──────── Provided data ────────
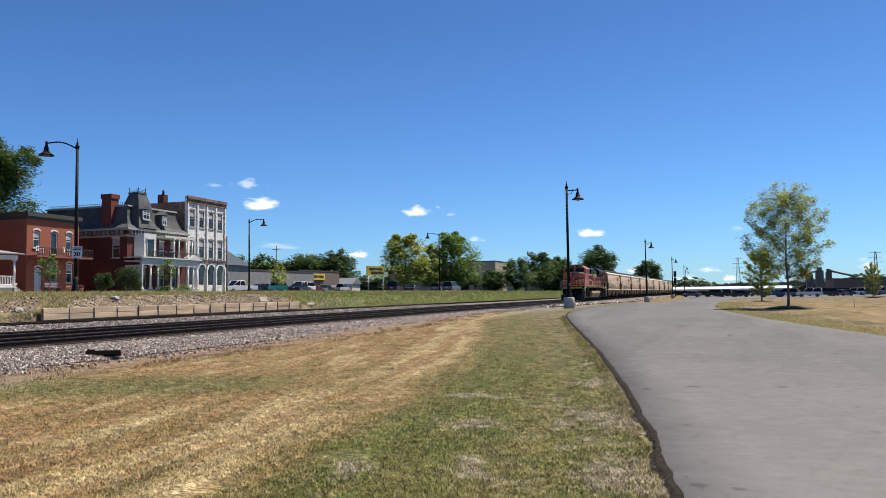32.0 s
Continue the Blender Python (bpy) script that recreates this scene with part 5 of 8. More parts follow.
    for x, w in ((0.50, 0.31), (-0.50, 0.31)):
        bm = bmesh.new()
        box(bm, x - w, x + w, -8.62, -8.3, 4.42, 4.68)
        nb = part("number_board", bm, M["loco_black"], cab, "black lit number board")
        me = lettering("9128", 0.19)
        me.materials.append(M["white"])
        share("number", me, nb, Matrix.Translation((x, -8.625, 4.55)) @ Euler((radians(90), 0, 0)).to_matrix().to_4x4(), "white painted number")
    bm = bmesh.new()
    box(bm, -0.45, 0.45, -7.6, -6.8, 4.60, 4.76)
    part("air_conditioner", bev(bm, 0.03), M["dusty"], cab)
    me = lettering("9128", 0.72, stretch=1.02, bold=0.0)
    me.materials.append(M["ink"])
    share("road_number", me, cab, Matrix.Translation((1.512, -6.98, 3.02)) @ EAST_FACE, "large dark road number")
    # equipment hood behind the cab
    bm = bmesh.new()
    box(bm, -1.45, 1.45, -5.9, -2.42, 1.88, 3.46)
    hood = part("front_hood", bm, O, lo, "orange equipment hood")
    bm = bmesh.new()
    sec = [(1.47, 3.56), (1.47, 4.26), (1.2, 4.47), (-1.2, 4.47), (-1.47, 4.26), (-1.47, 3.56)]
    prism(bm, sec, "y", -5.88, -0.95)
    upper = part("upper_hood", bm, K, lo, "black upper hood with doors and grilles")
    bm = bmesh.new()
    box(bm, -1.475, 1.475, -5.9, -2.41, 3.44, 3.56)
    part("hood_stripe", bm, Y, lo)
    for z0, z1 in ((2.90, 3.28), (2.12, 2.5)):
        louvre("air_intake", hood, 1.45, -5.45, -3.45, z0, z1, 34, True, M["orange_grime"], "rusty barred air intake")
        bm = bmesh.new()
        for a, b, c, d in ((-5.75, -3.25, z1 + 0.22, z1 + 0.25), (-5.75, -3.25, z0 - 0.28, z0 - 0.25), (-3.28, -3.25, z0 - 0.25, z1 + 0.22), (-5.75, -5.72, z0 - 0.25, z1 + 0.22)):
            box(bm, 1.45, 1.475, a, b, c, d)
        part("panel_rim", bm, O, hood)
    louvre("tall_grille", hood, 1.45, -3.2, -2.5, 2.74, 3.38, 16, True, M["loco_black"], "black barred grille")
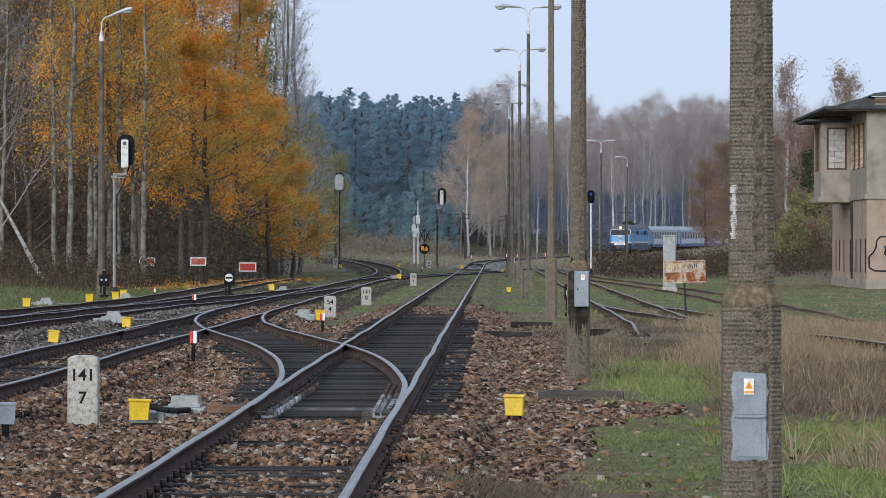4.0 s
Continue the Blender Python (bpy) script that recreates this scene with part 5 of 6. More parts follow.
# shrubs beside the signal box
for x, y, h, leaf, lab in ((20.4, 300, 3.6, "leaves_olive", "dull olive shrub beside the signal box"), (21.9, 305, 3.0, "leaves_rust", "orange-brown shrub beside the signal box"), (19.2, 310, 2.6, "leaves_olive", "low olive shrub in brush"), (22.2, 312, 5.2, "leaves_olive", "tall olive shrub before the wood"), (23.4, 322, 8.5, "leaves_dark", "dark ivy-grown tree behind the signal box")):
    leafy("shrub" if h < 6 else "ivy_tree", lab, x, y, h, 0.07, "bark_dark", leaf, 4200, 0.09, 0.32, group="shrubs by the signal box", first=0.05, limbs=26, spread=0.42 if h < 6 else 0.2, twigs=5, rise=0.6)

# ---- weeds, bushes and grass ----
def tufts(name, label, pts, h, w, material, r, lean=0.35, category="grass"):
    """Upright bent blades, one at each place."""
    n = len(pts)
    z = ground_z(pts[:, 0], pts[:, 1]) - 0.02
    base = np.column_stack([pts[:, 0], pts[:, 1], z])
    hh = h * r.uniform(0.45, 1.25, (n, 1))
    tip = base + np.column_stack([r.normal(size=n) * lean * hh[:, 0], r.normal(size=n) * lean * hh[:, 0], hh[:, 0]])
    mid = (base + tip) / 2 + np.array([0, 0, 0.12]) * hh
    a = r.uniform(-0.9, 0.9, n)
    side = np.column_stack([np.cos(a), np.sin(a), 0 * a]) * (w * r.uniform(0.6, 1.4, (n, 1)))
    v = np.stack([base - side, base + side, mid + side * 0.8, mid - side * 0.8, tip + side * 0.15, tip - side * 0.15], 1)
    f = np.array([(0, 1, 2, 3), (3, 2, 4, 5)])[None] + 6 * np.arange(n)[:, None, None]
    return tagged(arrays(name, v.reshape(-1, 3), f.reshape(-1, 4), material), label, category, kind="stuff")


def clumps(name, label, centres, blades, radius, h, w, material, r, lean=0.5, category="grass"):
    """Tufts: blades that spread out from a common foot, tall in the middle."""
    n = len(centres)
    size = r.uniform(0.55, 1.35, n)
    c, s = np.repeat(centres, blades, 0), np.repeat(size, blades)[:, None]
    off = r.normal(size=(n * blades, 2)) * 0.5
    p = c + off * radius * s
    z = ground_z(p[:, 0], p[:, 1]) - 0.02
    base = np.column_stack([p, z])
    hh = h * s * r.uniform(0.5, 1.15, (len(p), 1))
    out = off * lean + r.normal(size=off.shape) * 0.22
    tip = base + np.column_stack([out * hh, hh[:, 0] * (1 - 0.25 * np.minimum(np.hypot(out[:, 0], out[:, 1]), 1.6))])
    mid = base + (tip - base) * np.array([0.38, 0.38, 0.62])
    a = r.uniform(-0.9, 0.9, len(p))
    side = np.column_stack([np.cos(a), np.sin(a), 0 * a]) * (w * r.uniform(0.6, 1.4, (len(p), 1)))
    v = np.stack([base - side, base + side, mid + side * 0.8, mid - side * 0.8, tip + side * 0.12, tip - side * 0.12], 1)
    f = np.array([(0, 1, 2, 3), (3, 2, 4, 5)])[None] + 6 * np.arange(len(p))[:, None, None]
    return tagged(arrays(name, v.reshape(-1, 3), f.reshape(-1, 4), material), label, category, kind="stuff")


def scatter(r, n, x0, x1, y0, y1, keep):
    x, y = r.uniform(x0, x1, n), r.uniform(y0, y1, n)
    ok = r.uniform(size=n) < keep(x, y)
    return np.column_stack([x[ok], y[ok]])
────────
◆ **Stated goal**
Output the material word for word, omitting its pictures.

◆ **Result for this task**
32.0 s
Continue the Blender Python (bpy) script that recreates this scene with part 5 of 8. More parts follow.
    for x, w in ((0.50, 0.31), (-0.50, 0.31)):
        bm = bmesh.new()
        box(bm, x - w, x + w, -8.62, -8.3, 4.42, 4.68)
        nb = part("number_board", bm, M["loco_black"], cab, "black lit number board")
        me = lettering("9128", 0.19)
        me.materials.append(M["white"])
        share("number", me, nb, Matrix.Translation((x, -8.625, 4.55)) @ Euler((radians(90), 0, 0)).to_matrix().to_4x4(), "white painted number")
    bm = bmesh.new()
    box(bm, -0.45, 0.45, -7.6, -6.8, 4.60, 4.76)
    part("air_conditioner", bev(bm, 0.03), M["dusty"], cab)
    me = lettering("9128", 0.72, stretch=1.02, bold=0.0)
    me.materials.append(M["ink"])
    share("road_number", me, cab, Matrix.Translation((1.512, -6.98, 3.02)) @ EAST_FACE, "large dark road number")
    # equipment hood behind the cab
    bm = bmesh.new()
    box(bm, -1.45, 1.45, -5.9, -2.42, 1.88, 3.46)
    hood = part("front_hood", bm, O, lo, "orange equipment hood")
    bm = bmesh.new()
    sec = [(1.47, 3.56), (1.47, 4.26), (1.2, 4.47), (-1.2, 4.47), (-1.47, 4.26), (-1.47, 3.56)]
    prism(bm, sec, "y", -5.88, -0.95)
    upper = part("upper_hood", bm, K, lo, "black upper hood with doors and grilles")
    bm = bmesh.new()
    box(bm, -1.475, 1.475, -5.9, -2.41, 3.44, 3.56)
    part("hood_stripe", bm, Y, lo)
    for z0, z1 in ((2.90, 3.28), (2.12, 2.5)):
        louvre("air_intake", hood, 1.45, -5.45, -3.45, z0, z1, 34, True, M["orange_grime"], "rusty barred air intake")
        bm = bmesh.new()
        for a, b, c, d in ((-5.75, -3.25, z1 + 0.22, z1 + 0.25), (-5.75, -3.25, z0 - 0.28, z0 - 0.25), (-3.28, -3.25, z0 - 0.25, z1 + 0.22), (-5.75, -5.72, z0 - 0.25, z1 + 0.22)):
            box(bm, 1.45, 1.475, a, b, c, d)
        part("panel_rim", bm, O, hood)
    louvre("tall_grille", hood, 1.45, -3.2, -2.5, 2.74, 3.38, 16, True, M["loco_black"], "black barred grille")
4.0 s
Continue the Blender Python (bpy) script that recreates this scene with part 5 of 6. More parts follow.
# shrubs beside the signal box
for x, y, h, leaf, lab in ((20.4, 300, 3.6, "leaves_olive", "dull olive shrub beside the signal box"), (21.9, 305, 3.0, "leaves_rust", "orange-brown shrub beside the signal box"), (19.2, 310, 2.6, "leaves_olive", "low olive shrub in brush"), (22.2, 312, 5.2, "leaves_olive", "tall olive shrub before the wood"), (23.4, 322, 8.5, "leaves_dark", "dark ivy-grown tree behind the signal box")):
    leafy("shrub" if h < 6 else "ivy_tree", lab, x, y, h, 0.07, "bark_dark", leaf, 4200, 0.09, 0.32, group="shrubs by the signal box", first=0.05, limbs=26, spread=0.42 if h < 6 else 0.2, twigs=5, rise=0.6)

# ---- weeds, bushes and grass ----
def tufts(name, label, pts, h, w, material, r, lean=0.35, category="grass"):
    """Upright bent blades, one at each place."""
    n = len(pts)
    z = ground_z(pts[:, 0], pts[:, 1]) - 0.02
    base = np.column_stack([pts[:, 0], pts[:, 1], z])
    hh = h * r.uniform(0.45, 1.25, (n, 1))
    tip = base + np.column_stack([r.normal(size=n) * lean * hh[:, 0], r.normal(size=n) * lean * hh[:, 0], hh[:, 0]])
    mid = (base + tip) / 2 + np.array([0, 0, 0.12]) * hh
    a = r.uniform(-0.9, 0.9, n)
    side = np.column_stack([np.cos(a), np.sin(a), 0 * a]) * (w * r.uniform(0.6, 1.4, (n, 1)))
    v = np.stack([base - side, base + side, mid + side * 0.8, mid - side * 0.8, tip + side * 0.15, tip - side * 0.15], 1)
    f = np.array([(0, 1, 2, 3), (3, 2, 4, 5)])[None] + 6 * np.arange(n)[:, None, None]
    return tagged(arrays(name, v.reshape(-1, 3), f.reshape(-1, 4), material), label, category, kind="stuff")


def clumps(name, label, centres, blades, radius, h, w, material, r, lean=0.5, category="grass"):
    """Tufts: blades that spread out from a common foot, tall in the middle."""
    n = len(centres)
    size = r.uniform(0.55, 1.35, n)
    c, s = np.repeat(centres, blades, 0), np.repeat(size, blades)[:, None]
    off = r.normal(size=(n * blades, 2)) * 0.5
    p = c + off * radius * s
    z = ground_z(p[:, 0], p[:, 1]) - 0.02
    base = np.column_stack([p, z])
    hh = h * s * r.uniform(0.5, 1.15, (len(p), 1))
    out = off * lean + r.normal(size=off.shape) * 0.22
    tip = base + np.column_stack([out * hh, hh[:, 0] * (1 - 0.25 * np.minimum(np.hypot(out[:, 0], out[:, 1]), 1.6))])
    mid = base + (tip - base) * np.array([0.38, 0.38, 0.62])
    a = r.uniform(-0.9, 0.9, len(p))
    side = np.column_stack([np.cos(a), np.sin(a), 0 * a]) * (w * r.uniform(0.6, 1.4, (len(p), 1)))
    v = np.stack([base - side, base + side, mid + side * 0.8, mid - side * 0.8, tip + side * 0.12, tip - side * 0.12], 1)
    f = np.array([(0, 1, 2, 3), (3, 2, 4, 5)])[None] + 6 * np.arange(len(p))[:, None, None]
    return tagged(arrays(name, v.reshape(-1, 3), f.reshape(-1, 4), material), label, category, kind="stuff")


def scatter(r, n, x0, x1, y0, y1, keep):
    x, y = r.uniform(x0, x1, n), r.uniform(y0, y1, n)
    ok = r.uniform(size=n) < keep(x, y)
    return np.column_stack([x[ok], y[ok]])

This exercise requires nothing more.